Thursday, June 19, 2008

How did I ever beat this guy for mayor? 

You know, that Andy sure has some power.
When a nation manipulates a market, like energy it gives them an advantage over other nations, or imposes mandates that increase prices domestically, it harms their economy.
Less than 24 hours later, China caves in.
China will raise domestic gasoline and diesel prices by 17%-18% from midnight, the government said Thursday, as it responds to near-record crude oil futures and criticism of its fuel subsidies.

The surprise move raises prices by 1,000 yuan ($145.30) per metric ton and will be the largest increase in over four years although local prices will still be below the international market.

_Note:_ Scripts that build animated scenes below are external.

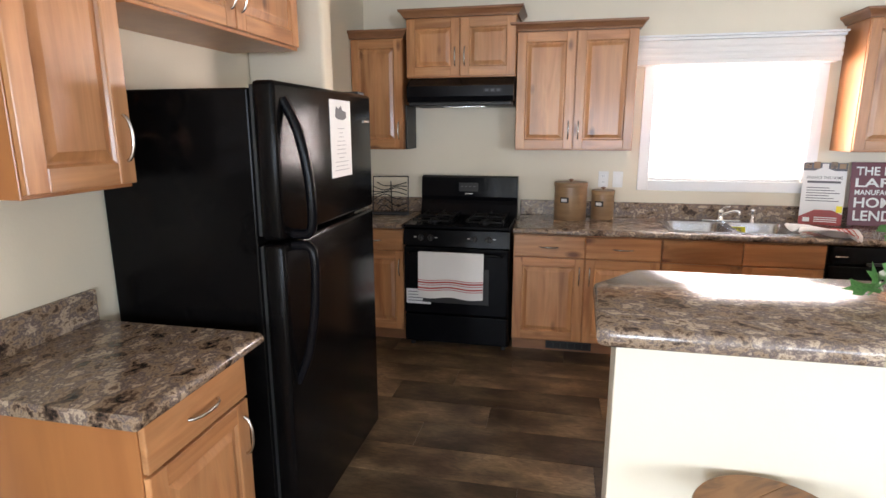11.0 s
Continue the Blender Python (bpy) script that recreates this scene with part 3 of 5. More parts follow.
cabinet("wall_cabinet", W, 3.48, 90, 0.36, 0.315, U0 - 0.015, 2.20, [(0, 0.36, "r")], "knotty alder wall cabinet with one door beside the pantry", crown_top=True, group=G, low_handle=False)
cabinet("wall_cabinet", W, 3.86, 90, 1.06, 0.345, 1.93, 2.33, [(0.02, 0.53, "r"), (0.53, 1.04, "l")], "short knotty alder cabinet over the refrigerator", crown_top=True, group=G, low_handle=False)
bd = 0.60
CY = N
cabinet("base_cabinet", -1.868, CY, 0, 0.475, bd, 0, 0.875, [(0, 0.475, "r")], "knotty alder base cabinet with a drawer beside the stove", [(0, 0.475, True)], toe=True, group=G)
cabinet("base_cabinet", -0.605, CY, 0, 0.975, bd, 0, 0.875, [(0, 0.487, "r"), (0.487, 0.975, "l")], "knotty alder base cabinet with two drawers and two doors", [(0, 0.487, True), (0.487, 0.975, True)], toe=True, group=G)
cabinet("sink_cabinet", 0.372, CY, 0, 0.966, bd, 0, 0.875, [(0, 0.487, "r"), (0.487, 0.966, "l")], "knotty alder sink base cabinet with false drawer fronts", [(0, 0.487, False), (0.487, 0.966, False)], toe=True, group=G, body_top=0.70)
cabinet("base_cabinet", 2.02, CY, 0, 0.418, bd, 0, 0.875, [(0, 0.418, "l")], "narrow knotty alder base cabinet beside the dishwasher", [(0, 0.418, True)], toe=True, group=G)
cabinet("base_cabinet", W, 3.455, 90, 0.455, 0.575, 0, 0.885, [(0, 0.455, "r")], "knotty alder base cabinet with a drawer beside the refrigerator", [(0, 0.455, True)], toe=True, group=G)
v = thing("floor_vent", -0.2, N - bd + 0.072, 0.045, 0, "dark metal heating register in the toe kick", "vent")
part("frame", box(bmesh.new(), -0.16, 0.16, -0.006, 0.0, -0.03, 0.03, bevel=0.002), BLACKMATT, v)
for k in range(6):
    part("slat", boxes((-0.15 + 0.05 * k, -0.11 + 0.05 * k, -0.009, -0.006, -0.02, 0.02)), IRON, v)


# ---- worktops ----
def nosed(bm, x0, x1, yf, yb, z0, z1):
    """A slab along x with a rounded front edge."""
    r, zc = (z1 - z0) / 2, (z0 + z1) / 2
    prof = [(yb, z0), (yb, z1)] + [(yf + r - r * math.sin(a), zc + r * math.cos(a)) for a in [math.pi * k / 6 for k in range(7)]]
    return loft(bm, [[(x0, y, z) for y, z in prof], [(x1, y, z) for y, z in prof]])


T0, T1, YF = 0.877, 0.915, 6.13
SX0, SX1, SY0, SY1 = 0.412, 1.252, 6.205, 6.755
top = thing("worktop", 0, 0, 0, 0, "glossy mottled brown laminate worktop with a low backsplash", "worktop")
part("front_slab", nosed(bmesh.new(), -0.605, 2.438, YF, SY0 + 0.02, T0, T1), STONE, top, "", 50)
for r in ((-0.605, SX0 + 0.02, SY0 + 0.02, N - 0.001), (SX1 - 0.02, 2.438, SY0 + 0.02, N - 0.001), (SX0 + 0.02, SX1 - 0.02, SY1 - 0.02, N - 0.001)):
    part("slab", boxes((*r, T0, T1)), STONE, top)
part("backsplash", box(bmesh.new(), -0.605, 2.418, N - 0.02, N - 0.001, T1, T1 + 0.115, bevel=0.003), STONE, top)
part("side_splash", box(bmesh.new(), 2.419, 2.439, YF + 0.03, N - 0.001, T1, T1 + 0.115, bevel=0.003), STONE, top)
top = thing("worktop", 0, 0, 0, 0, "short mottled brown laminate worktop beside the stove", "worktop")
part("slab", nosed(bmesh.new(), -1.868, -1.393, YF, N - 0.001, T0, T1), STONE, top, "", 50)
part("backsplash", box(bmesh.new(), -1.868, -1.393, N - 0.02, N - 0.001, T1, T1 + 0.115, bevel=0.003), STONE, top)
top = thing("worktop", W, 3.40, 0, 90, "small mottled brown laminate worktop beside the refrigerator", "worktop")
part("slab", nosed(bmesh.new(), 0, 0.55, -0.645, -0.001, 0.887, 0.928), STONE, top, "", 50)
part("backsplash", box(bmesh.new(), 0, 0.55, -0.021, -0.001, 0.928, 1.04, bevel=0.003), STONE, top)

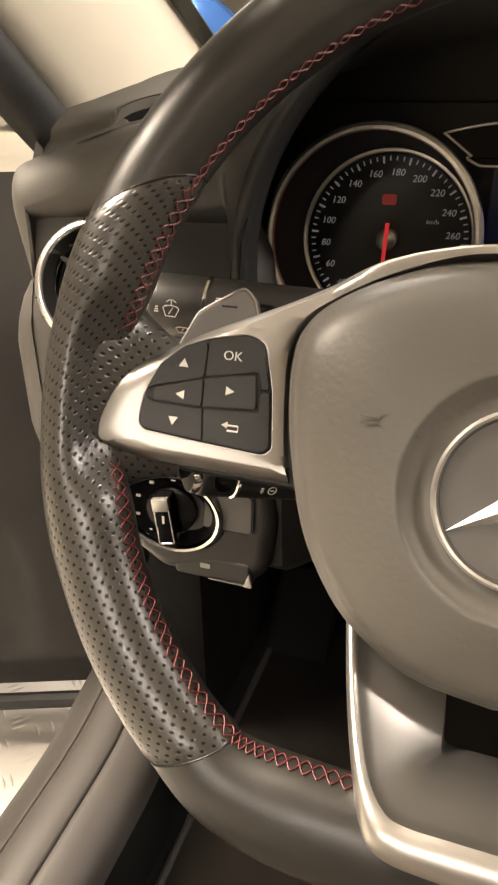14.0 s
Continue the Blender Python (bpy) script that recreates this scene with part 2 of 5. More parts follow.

In a statement, the government's National Development and Reform Commission said the decision was aimed at ensuring domestic supply, noting that refiners were suffering "heavy losses."

It's the first oil product price increase since Nov. 1 and comes at a time of widespread fuel shortages in China as filling stations run out of diesel to sell or ration purchases by truckers. China is also increasing jet kerosene and jet fuel prices and from July 1 is raising retail electricity prices.

China's stock market has fallen 50% since late last year; it may be that the engine that is the Olympic Games is about to run its course. Mark Perry has a great graph of construction in China, proxied by its cement output. This supply shock won't help. Along with India and Malaysia, higher net prices to consumers could signal a decrease in quantity demanded as it already has in the US, and a peak in oil prices. As Asia last time led oil prices down in the late 1990s, could that happen again?